Not riots necessarily.
But something subtler.
Cynicism.
Tribalism.
Exit behavior.
Institutional withdrawal.
Loss of cooperation.
And once legitimacy fractures, complexity becomes instability.
Western societies are extraordinarily complex. High economic interdependence. High legal density. High information velocity.
Complex systems require trust to function.
When trust thins out, friction multiplies.
That’s when corruption becomes chaotic.
Suffering vs. Chaos
You can govern through coercion and maintain visible order. History proves that.
But democracies cannot rely on coercion as their stabilizer.
They rely on legitimacy.
Legitimacy is the invisible currency that keeps people cooperating with rules even when those rules disadvantage them.
You pay taxes because you believe the system is broadly fair.
You obey laws because you believe they apply to others.
You accept election outcomes because you believe procedures were followed.
When corruption corrodes that belief, chaos doesn’t explode immediately.
It diffuses.
It shows up as:
Low civic participation.
High emotional politics.
Regulatory capture.
Media outrage cycles.
Cultural fragmentation.
It becomes ambient instability.
And that is what brings systems down.
Not ideology.
Chaos.
Designing for Human Nature
The uncomfortable truth is this:
Any good system must assume people are capable of corruption.
Not evil.

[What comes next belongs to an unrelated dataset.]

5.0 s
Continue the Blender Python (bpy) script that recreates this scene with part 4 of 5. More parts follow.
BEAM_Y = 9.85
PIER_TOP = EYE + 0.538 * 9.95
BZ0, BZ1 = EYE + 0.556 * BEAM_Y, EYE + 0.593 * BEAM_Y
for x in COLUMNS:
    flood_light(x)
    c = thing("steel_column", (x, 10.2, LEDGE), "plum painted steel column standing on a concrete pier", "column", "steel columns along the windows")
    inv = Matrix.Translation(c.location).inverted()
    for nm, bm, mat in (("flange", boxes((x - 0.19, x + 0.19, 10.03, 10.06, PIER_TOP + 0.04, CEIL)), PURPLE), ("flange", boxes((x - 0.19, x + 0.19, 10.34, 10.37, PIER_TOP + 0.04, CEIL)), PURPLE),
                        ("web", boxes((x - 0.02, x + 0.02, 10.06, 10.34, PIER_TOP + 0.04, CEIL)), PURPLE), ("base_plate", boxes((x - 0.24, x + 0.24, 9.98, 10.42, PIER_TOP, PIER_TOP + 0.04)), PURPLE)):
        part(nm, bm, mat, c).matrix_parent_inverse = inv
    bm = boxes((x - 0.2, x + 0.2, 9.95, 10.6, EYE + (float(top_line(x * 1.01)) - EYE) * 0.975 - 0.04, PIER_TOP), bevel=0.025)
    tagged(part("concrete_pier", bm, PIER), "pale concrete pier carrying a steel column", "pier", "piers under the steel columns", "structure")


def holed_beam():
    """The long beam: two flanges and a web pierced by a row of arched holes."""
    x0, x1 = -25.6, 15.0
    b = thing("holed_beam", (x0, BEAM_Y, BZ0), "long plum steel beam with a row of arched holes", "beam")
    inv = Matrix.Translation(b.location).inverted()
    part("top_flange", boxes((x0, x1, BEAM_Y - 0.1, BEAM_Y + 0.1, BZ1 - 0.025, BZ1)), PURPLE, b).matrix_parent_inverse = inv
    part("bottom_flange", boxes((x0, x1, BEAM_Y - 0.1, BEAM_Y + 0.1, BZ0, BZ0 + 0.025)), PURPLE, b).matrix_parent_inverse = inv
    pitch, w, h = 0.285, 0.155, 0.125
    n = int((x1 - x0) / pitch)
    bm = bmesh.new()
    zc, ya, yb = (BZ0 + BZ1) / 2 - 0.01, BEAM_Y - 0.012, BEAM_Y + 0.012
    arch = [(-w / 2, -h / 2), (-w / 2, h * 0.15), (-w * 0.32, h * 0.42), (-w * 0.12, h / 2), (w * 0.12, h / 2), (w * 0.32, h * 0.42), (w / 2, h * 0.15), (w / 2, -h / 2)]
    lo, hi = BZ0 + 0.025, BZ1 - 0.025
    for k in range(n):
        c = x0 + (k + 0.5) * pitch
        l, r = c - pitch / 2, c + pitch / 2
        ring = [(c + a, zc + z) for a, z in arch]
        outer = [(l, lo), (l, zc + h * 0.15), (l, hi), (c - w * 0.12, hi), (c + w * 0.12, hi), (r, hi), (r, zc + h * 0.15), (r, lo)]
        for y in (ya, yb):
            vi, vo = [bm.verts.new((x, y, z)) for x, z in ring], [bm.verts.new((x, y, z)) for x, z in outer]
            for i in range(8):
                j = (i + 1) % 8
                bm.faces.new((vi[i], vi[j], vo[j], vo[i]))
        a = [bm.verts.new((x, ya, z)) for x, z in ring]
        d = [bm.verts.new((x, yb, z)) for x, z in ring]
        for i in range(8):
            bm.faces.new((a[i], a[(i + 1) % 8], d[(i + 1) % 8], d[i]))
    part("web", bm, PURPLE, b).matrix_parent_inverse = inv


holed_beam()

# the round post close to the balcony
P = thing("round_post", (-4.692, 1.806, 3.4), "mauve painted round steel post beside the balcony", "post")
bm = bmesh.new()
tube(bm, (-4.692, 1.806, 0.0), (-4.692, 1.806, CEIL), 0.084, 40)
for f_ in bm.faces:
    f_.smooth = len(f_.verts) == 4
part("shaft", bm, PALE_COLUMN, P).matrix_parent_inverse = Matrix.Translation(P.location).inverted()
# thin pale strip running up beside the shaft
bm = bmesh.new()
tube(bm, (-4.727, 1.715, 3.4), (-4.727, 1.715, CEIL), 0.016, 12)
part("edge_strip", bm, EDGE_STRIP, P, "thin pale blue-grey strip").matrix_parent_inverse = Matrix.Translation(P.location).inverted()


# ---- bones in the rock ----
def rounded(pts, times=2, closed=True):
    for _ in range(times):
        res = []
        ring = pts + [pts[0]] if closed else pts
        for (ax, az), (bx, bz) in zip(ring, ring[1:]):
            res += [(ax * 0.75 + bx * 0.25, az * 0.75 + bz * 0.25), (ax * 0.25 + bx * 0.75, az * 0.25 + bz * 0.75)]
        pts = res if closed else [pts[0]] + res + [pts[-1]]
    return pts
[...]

Not monsters.
Just self-interested.
That means safeguards must be built across the life cycle of a society.
From elementary school to retirement.
Not as moral lectures.
As structural architecture.
Elementary School: Civic Literacy as Defense
We teach reading.
We teach math.
Why don’t we teach:
How incentives work?
What conflicts of interest look like?
How to read a primary source?
How propaganda functions?
How power accumulates?
Civic literacy is not memorizing branches of government.

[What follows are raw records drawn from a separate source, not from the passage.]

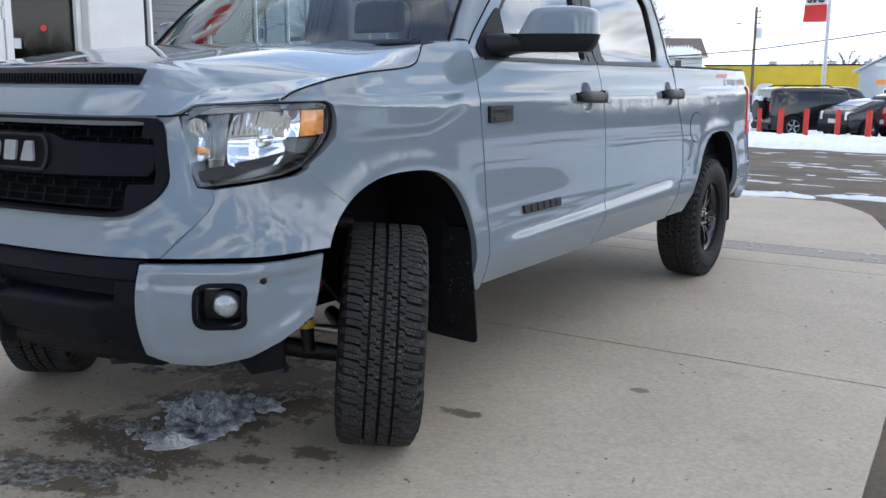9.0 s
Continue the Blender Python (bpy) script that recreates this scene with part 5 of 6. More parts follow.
# black centre post covers and waist strips
for k in (0, 1):
    fl = (lambda b: flipped(b)) if k else (lambda b: b)
    for nm, y0, y1 in (("front_door", 1.662, 1.733), ("rear_door", 1.747, 1.828)):
        bm = flange(grid(lambda u, v: cab_side(mix2(y0, y1 + (0.012 * v if nm == "rear_door" else 0), u), mix2(1.402, 1.868, v)) + Vector((0.005, 0, 0)), 2, 10), (-0.01, 0, 0))
        part("post_cover", fl(bm), "satin", doors[nm][k], "matt black post cover")
    for nm, y0, y1 in (("front_door", 0.62, 1.733), ("rear_door", 1.747, 2.67)):
        bm = flange(grid(lambda u, v: flank(mix2(y0, y1, u), mix2(1.4, 1.412, v)) + Vector((0.006, 0, 0)), 20, 2), (-0.012, 0, 0))
        part("waist_strip", fl(bm), "satin", doors[nm][k], "black rubber waist strip")
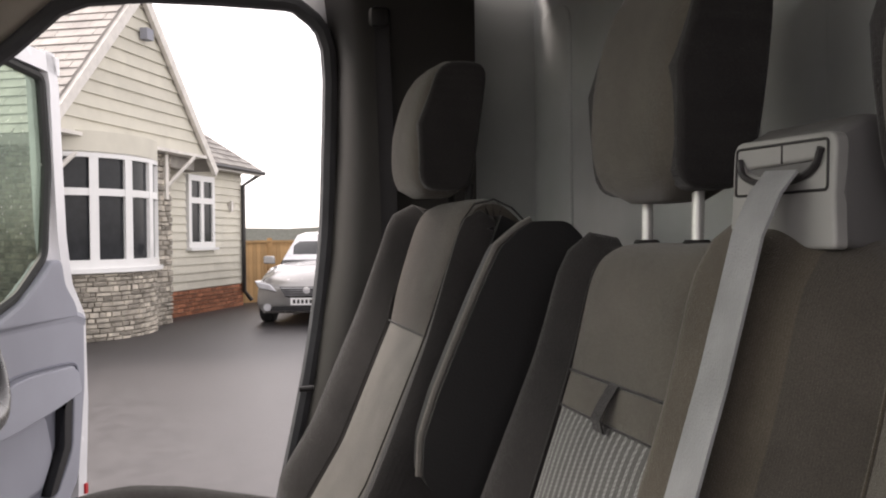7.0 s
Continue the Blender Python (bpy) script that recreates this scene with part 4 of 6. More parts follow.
ped = thing("pedal_set", (0.45, 0.36, 0.0), "steel pedals with black rubber pads", "pedals")
for x in (0.34, 0.47, 0.60):
    part("pedal_arm", tube([(x, 0.46, 0.30), (x, 0.42, 0.16), (x + 0.005, 0.40, 0.08)], 0.008, 8), CHROME, ped)
    part("pedal_pad", moved(box(-0.035, 0.035, -0.006, 0.006, -0.03, 0.03, 0.005), Matrix.Translation((x + 0.005, 0.385, 0.085)) @ Euler((radians(-30), 0, 0)).to_matrix().to_4x4()), BLACK, ped)

tun = thing("heater_housing", (-0.03, 0.2, 0.0), "dark heater housing under the dashboard", "heater housing")
part("body", loft([[V((x, y, z)) for x, y in ((-0.05, 0.12 + q), (0.0, 0.12 + q), (0.06, 0.16 + q), (0.06, 0.45), (-0.05, 0.45))] for z, q in ((-0.03, 0.14), (0.12, 0.10), (0.24, 0.03), (0.34, 0.0))]), BLACK, tun, smooth=50)
# grey tube painted in as the highlight along the duct's edge
part("duct_edge", tube([(-0.045, 0.17, 0.30), (-0.034, 0.198, 0.164), (-0.015, 0.225, -0.02)], 0.006, 8), GREY, tun)
# one plate: face black as shade, edge tube pale as the light on it
part("side_plate", loft([[V((0.25 + q, y, z)), V((0.275 + q, y, z)), V((0.275 + q, 0.45, z)), V((0.25 + q, 0.45, z))] for y, z, q in ((0.21, -0.03, 0.04), (0.2, 0.15, 0.0), (0.19, 0.36, -0.03))]), BLACK, tun)
part("plate_edge", tube([(0.237, 0.186, 0.34), (0.262, 0.196, 0.16), (0.30, 0.206, -0.025)], 0.014, 8), TRIM, tun)
part("foot_hump", loft([[V((x, y, z)) for x, z in [(-0.10 + 0.2 * k / 14, -0.035 + (h + 0.035) * math.sin(math.pi * k / 14) ** 0.55) for k in range(15)]] for y, h in ((-0.10, -0.03), (-0.06, 0.0), (0.0, 0.02), (0.08, 0.04), (0.2, 0.05))]), MATF, tun, smooth=60)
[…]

It’s understanding how systems can be bent.
If you don’t train citizens to recognize corruption mechanics early, you create a population vulnerable to both exploitation and chaos.
Early Adulthood: Integrity Incentives
Most people learn “how things really work” when they enter institutions.
That’s where corruption either normalizes or gets resisted.
Organizations must embed:
Audit transparency.
Conflict-of-interest disclosure.
Whistleblower protections that actually function.
Clear procedural fairness.
Corruption thrives where exit is costly.
If people cannot leave a broken system without economic ruin, they adapt to it instead.
That adaptation fuels chaos later.
Midlife: Accountability Throughput
The West doesn’t suffer from lack of oversight bodies.
It suffers from slow legitimacy repair.
If corruption is exposed but not adjudicated clearly and fairly, public trust degrades.
The question becomes:
Can misconduct be detected, judged, and resolved faster than it spreads cynicism?
That is legitimacy throughput.
If that throughput slows, chaos accumulates.
Retirement: Wisdom Circulation
Elders in democracies are stabilizers.
But only if they trust institutions.
Protect seniors from fraud, manipulation, and informational capture, and they become anchors of continuity.
Allow them to be exploited, and you destabilize generational coherence.
The Real Framework
Here is the clean version.
Corruption is inevitable.
Chaos is optional.
Chaos emerges when corruption outpaces legitimacy repair.
Western societies cannot eliminate corruption.
But they can design systems that:
Detect it early.
Expose it transparently.
Adjudicate it fairly.
Punish it visibly.
Restore trust quickly.
If that cycle functions, complexity becomes resilience.
If it breaks, complexity becomes volatility.
The Hard Question
Is the West in terminal decay?
Or are we witnessing a legitimacy stress test in an era of unprecedented information velocity?
Because information velocity changes everything.
In previous eras, corruption was slower to surface. Today it is instantaneous, amplified, and emotionally weaponized.
We may not have more corruption.
We may have faster visibility and slower repair.
That gap creates chaos.
Final Thought
North Korea is stable because dissent is crushed.
The West is stable because dissent is metabolized.
The difference between collapse and renewal will not be ideology.
It will be whether we can build a system robust enough to handle human nature without letting corruption fracture legitimacy.
The system must assume we are flawed.
It must not assume we are saints.
If we design for human nature honestly, chaos remains containable.
If we pretend corruption is an anomaly instead of a constant, chaos becomes inevitable.
That is the line we’re walking now.
And the outcome is not predetermined.
It depends on whether we treat legitimacy as the most valuable currency we have.
Because once that currency evaporates, no ideology can save you.